Walking into the heart of Chun Castle, surrounded by the tumbled walls, there was a powerful sense of being watched, not in a fearful way, but as though the land itself was aware of our presence. The stones are rough and lichen-covered, yet their pattern still makes sense. You can see where people once walked, where homes stood, where they lit fires.
From the ramparts, the view is astonishing. To the north, the sea gleams silver. To the south, rolling hills fade into mist. Turning west, the sun begins its descent over the Atlantic, bathing the stones in golden light. It is easy to understand why ancient people chose this place. It feels like a threshold between earth and sky.

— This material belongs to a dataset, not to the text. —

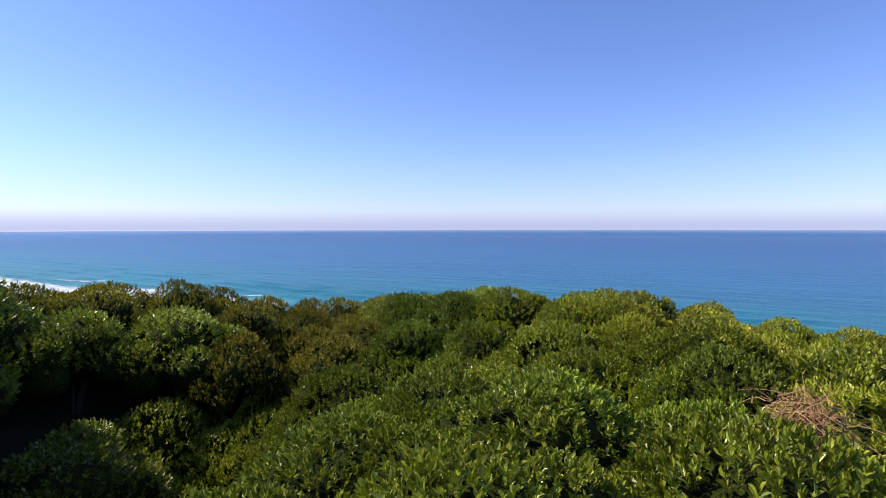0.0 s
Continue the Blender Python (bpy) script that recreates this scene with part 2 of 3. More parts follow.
def hump(x, y, cx, cy, r):
    return np.exp(-((x - cx) ** 2 + (y - cy) ** 2) / (r * r))


def scrub_top(u, v):
    """Height of the top of the scrub over the sea."""
    x, _ = to_xy(u, v)
    brow = v - SY * np.clip(x, 0.0, 18.0) * (1 - smooth((v - 18) / 16)) + 0.3 * np.clip(-x - 8.0, 0.0, 12.0) * (1 - smooth((v - 11) / 8))
    z = curve(brow, (-6000, 60), (-60, 51), (-10, 48.7), (2, 48.5), (8, 48.2), (11, 47.2), (14, 45.5), (18, 42.2), (22, 38.6), (26, 36.0), (30, 34.1), (34, 32.3), (38, 29.8),
              (42, 27.2), (46, 25.0), (50, 22.8), (54, 20.6), (60, 17.0), (80, 6.0), (6000, 6.0))
    _, y = to_xy(u, v)
    z = z - 1.4 * np.exp(-((x + 10.5) ** 2 + (y - 17.5) ** 2) / 27.0)
    z = z + 1.7 * np.exp(-(((x - 11.5) / 8.0) ** 2) - ((y - 23.0) / 4.5) ** 2)
    z = z + (3.4 - 1.6 * smooth((-42 - u) / 20)) * smooth((-26 - u) / 12) * smooth((v - 27) / 18) * (v < 75)
    z = z + 0.7 * np.exp(-(((u + 66) / 16) ** 2) - ((v - 40) / 9.0) ** 2) - 1.3 * np.exp(-((u + 47.5) / 3.6) ** 2) * smooth((v - 28) / 8) * (v < 75)
    z = z - 1.4 * np.exp(-((x - 3.2) ** 2 + (y - 37.4) ** 2) / 2.6) - 1.0 * smooth((-80 - u) / 30)
    z = z - 1.9 * np.exp(-((u + 9.5) / 6.0) ** 2) * smooth((v - 36) / 10) * (v < 75)
    z = z - 3.6 * np.exp(-((u + 15.6) / 2.6) ** 2) * smooth((v - 38) / 12) * (v < 75)
    # the hollow behind the spur, the gully's head and the seaward ridge
    z = z - 1.9 * hump(x, y, -24, 40, 8) - 1.8 * hump(x, y, -15, 40, 8) - 1.6 * hump(x, y, -15, 30, 8) - 0.8 * hump(x, y, -15, 20, 8)
    z = z - 0.7 * hump(x, y, -25, 30, 8) - 1.3 * hump(x, y, -35, 60, 8) - 1.5 * hump(x, y, -36, 70, 8) - 1.0 * hump(x, y, -26, 72, 8)
    z = z - 1.2 * hump(x, y, 5.4, 41, 6) - 2.0 * hump(x, y, 15, 51, 6) + 0.5 * hump(x, y, 5, 20, 6)
    z = z - 0.8 * hump(x, y, 6, 21.8, 4) + 0.7 * hump(x, y, -8, 36, 6) - 0.6 * hump(x, y, 0, 30, 6) - 0.6 * hump(x, y, -16, 30, 6)
    z = z - 0.8 * hump(x, y, -8, 56, 6) - 0.5 * hump(x, y, 0, 56, 6) - 0.5 * hump(x, y, 6, 56, 6) - 0.5 * hump(x, y, 6, 42, 6)
    z = z - 0.6 * hump(x, y, -32, 54, 7) - 0.4 * hump(x, y, -40, 68, 8) - 0.5 * hump(x, y, 12, 39, 6) + 0.4 * hump(x, y, -16, 49, 6)
    z = z + 1.5 * hump(x, y, 20, 41.5, 3.6) - 0.8 * hump(x, y, 25, 41, 3)
    return z + 1.3 * hump(x, y, 15, 30, 8) + 1.2 * hump(x, y, 15, 40, 8) + 1.4 * hump(x, y, 25, 38, 8)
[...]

We wandered down from the castle toward Chun Quoit as the light softened. The quoit sits quietly on its rise, surrounded by gorse and bracken, its capstone heavy and timeless. Standing beneath it, I felt the weight of four millennia surrounding me. The wind whispered through the grass, and for a moment, everything, the sea, the sky, the stones, felt perfectly aligned.
The Spirit of the Land
To visit Chun Castle and Chun Quoit is to touch the continuity of human experience. Few places in Britain contain such a visible timeline of ancient life, from Neolithic burial chamber to Iron Age stronghold, all within a short walk. The stones carry layers of story, memory, and meaning.
There is something profoundly grounding about standing there. You feel both the weight of time and a strange lightness, as if those who built these monuments are still somehow present. Perhaps they are, in the wind that never stops, in the sea that keeps calling, in the earth that holds their bones.
When we finally turned back toward the path, the sun was low and the stones cast long shadows. It felt almost wrong to leave. Chun is one of those places that does not just tell history, it invites you into it.